Trace " hello world " through the split-reverse-join pipeline step by step. The input has two leading spaces, one space between words, and two trailing spaces — a perfect example for demonstrating all three edge cases handled simultaneously.

After calling s.split(), the result is ["hello", "world"] — all spaces consumed, no empty strings. After [::-1] the list is ["world", "hello"]. After " ".join() the result is "world hello" — exactly one space between words, no leading or trailing spaces. Total: one line of code handles all edge cases.

For the in-place approach on the same input: step 1 reverse entire char array gives " dlrow olleh "; step 2 reverse each word gives " world hello "; step 3 compact spaces (remove leading/trailing and collapse internal multiples) gives "world hello". Both approaches produce the same correct output.

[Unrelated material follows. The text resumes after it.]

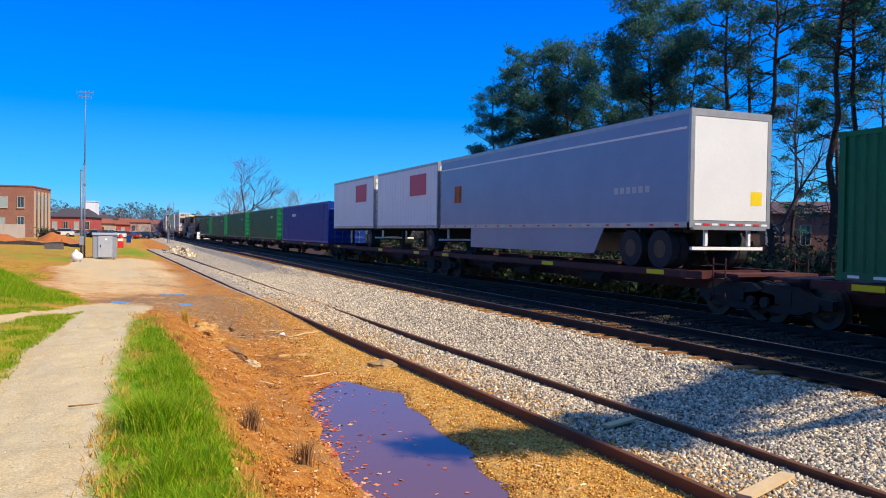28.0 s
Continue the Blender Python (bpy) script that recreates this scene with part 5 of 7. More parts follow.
def make_train():
    k = train_kinds()
    used = set()

    def put(name, s, z):
        first = name not in used
        used.add(name)
        ob = k[name] if first else copy_thing(k[name], Matrix())
        return mover(ob, s, z)

    wells = {}
    looks = {"brown": ("weathered brown double-stack well car", BROWN, SILL_ORANGE, "1251"), "orange": ("faded orange double-stack well car streaked with rust", ORANGE, SILL_ORANGE, "1251"), "maroon": ("dark maroon double-stack well car", MAROON, MAROON, "53")}

    def well(key, kind, s, low, top, zlow=0.25):
        if (key, kind) in wells:
            ob = copy_thing(wells[key, kind], Matrix())
        else:
            lab, body, sill, num = looks[key]
            ob = wells[key, kind] = well_unit(lab, body, 3.4 if kind in "as" else 1.6, kind in "cs", num, sill)
        mover(ob, s, 0.0)
        if low:
            put(low, s, zlow)
        if top:
            put(top, s, zlow + 2.91)

    well("brown", "s", -10.2, "swift", "emp")
    for s, kind in ((13.4, "a"), (32.7, "b"), (52.1, "c")):
        well("brown", kind, s, "swift", "emp_mid" if s < 20 else "emp_nose" if s > 50 else "emp")
    for s in (75.9, 99.5, 123.1):
        well("brown" if s < 120 else "maroon", "s", s, "swift", "emp")
    well("maroon", "a", 146.9, "swift", "swift_pale")
    well("maroon", "b", 166.3, "kllm", "emp")
    well("maroon", "c", 185.9, "swift", "swift_ribbed")
    well("orange", "a", 267.5, "swift", "swift_top")
    well("orange", "b", 286.9, "swift_new", "swift_top")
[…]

Python one-liner: def reverseWords(s: str) -> str: return " ".join(s.split()[::-1]). That is the complete solution — 46 characters. If the interviewer requires explicit steps: words = s.split(); words.reverse(); return " ".join(words). Both are O(n) time and O(n) space.

Java split-reverse-join: public String reverseWords(String s) { String[] words = s.trim().split("\\s+"); StringBuilder sb = new StringBuilder(); for (int i = words.length - 1; i >= 0; i--) { if (sb.length() > 0) sb.append(" "); sb.append(words[i]); } return sb.toString(); }. Uses trim() + "\\s+" regex to handle all space edge cases; StringBuilder for O(n) concatenation.

Java in-place (O(1) space): convert to char array; reverse entire array; scan to find word boundaries and reverse each word in-place; make a second pass to compact spaces (write non-space chars and single separators from front). This is ~30 lines in Java and is the version to use when the interviewer explicitly asks for O(1) space. Time remains O(n).

Reverse Words in a String is part of a broader family of string transformation problems. Reverse Vowels of a String (LeetCode 345) applies the two-pointer pattern to selectively reverse only vowel characters — a great companion problem for understanding in-place string manipulation. Both problems share the challenge of working around immutable strings in Python and Java.

Encode and Decode Strings (LeetCode 271) tackles serialization: encoding a list of strings into a single string and decoding it back, with the challenge that the strings themselves may contain any character. Longest Common Prefix (LeetCode 14) finds shared structure at the start of a set of strings — a different axis of string manipulation that complements the reversal family.

The unifying theme is clean handling of edge cases — empty strings, spaces, special characters, and boundary conditions. Mastering Reverse Words in a String builds the habit of asking "what happens at the edges?" that applies across all string algorithm problems. The split-reverse-join pattern also generalizes to any problem requiring reordering of delimited tokens.